The explanation goes all the way back in the history of Western eating customs to feudalism. This was before the invention of the dining room, and dinner was served in the great hall of a castle where the lord of and his high-ranking guests sat at the so-called "high table," which survives at British universities. Lower-ranking people, whether guests or retainers, sat at tables set below at right angles. Thus the hosts were quite literally above their guests. The often elaborate salt cellar was on the high table, and so the less significant people sat -- guess what? -- below the salt.

More germane to your question is the fact that the very highest-ranking people -- not everyone at the high table, but very likely the host -- sat in armchairs, while the lower-ranking ones sat on stools or benches. Today's dining room customs follow this by providing the two armchairs for the hosts and the armless ones as the equivalent of armless stools or benches.

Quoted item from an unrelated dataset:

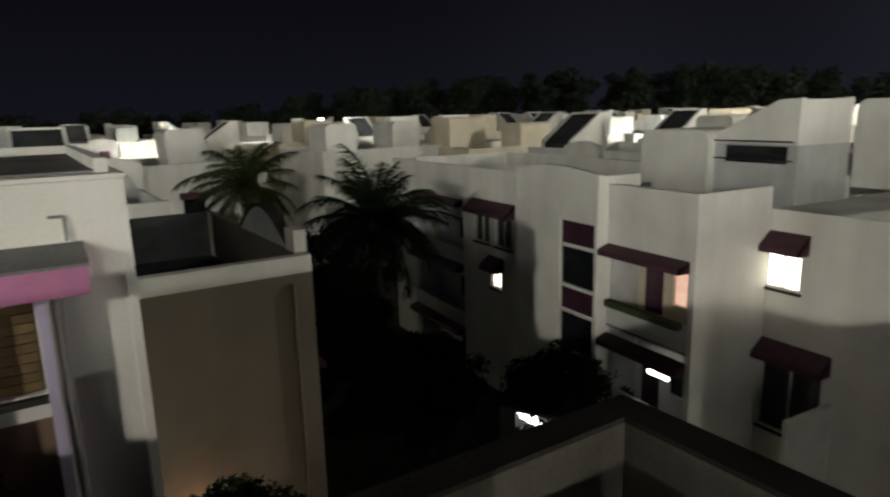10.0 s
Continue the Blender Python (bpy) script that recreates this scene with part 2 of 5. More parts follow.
ORANGE = mat("orange_lit_board", (0.40, 0.115, 0.03), 0.6, 0.2, 3, 30, 0.0)
MASTPOLE = mat("dull_mast_paint", (0.03, 0.03, 0.032), 0.9, 0.2, 2, 30, 0.0, spec=0.0)
BLACK_P = mat("black_marker_paint", (0.02, 0.02, 0.02), 0.6, 0.2, 3, 30, 0.0)
LAMP_ON = mat("lamp_glow_cool", (0.93, 0.97, 1.0), 0.5, 0.02, 1, 5, 0.0, emit=40.0)
LAMP_FAR = mat("far_lamp_glow", (1.0, 0.97, 0.90), 0.5, 0.02, 1, 5, 0.0, emit=9.0)
LAMP_ORANGE = mat("amber_beacon_glow", (1.0, 0.32, 0.10), 0.5, 0.02, 1, 5, 0.0, emit=6.0)
FARWOOD = mat("far_foliage", (0.045, 0.055, 0.035), 0.9, 0.5, 0.15, 1.2, 0.0, spec=0.0)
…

What we did change is the ranking system, placing guests above hosts. But by now, the tradition of armchairs at the table's ends for the hosts is so engrained that it is not likely to change. Miss Manners is a great believer in not interpreting traditions too literally.

DEAR MISS MANNERS: I'm a young adult and recently found out that a childhood friend of mine is pregnant. It was a bit of a shock, since we had grown up together and had at one point been very close. I was at quite a loss for words, and wasn't sure how to respond. She is not an adult yet, but I believe she intends to marry the father of the child, although I'm not certain. So therefore, it's not clear whether or not this is a happy occasion. I was wondering what the proper response would be.

GENTLE READER: The proper response to announcements of all births, marriages and combinations of the two are to treat them as happy occasions. Similarly, you must treat every death as a sad occasion, even if the deceased was a monster and the bereaved will inherit a fortune.

However, Miss Manners gathers that your friend has made no direct announcement of anything, so no response is yet required. Should the lady tell you that she is being pressured to have or not to have the baby, or to enter into a hateful marriage, that will be your cue to commiserate instead of congratulate.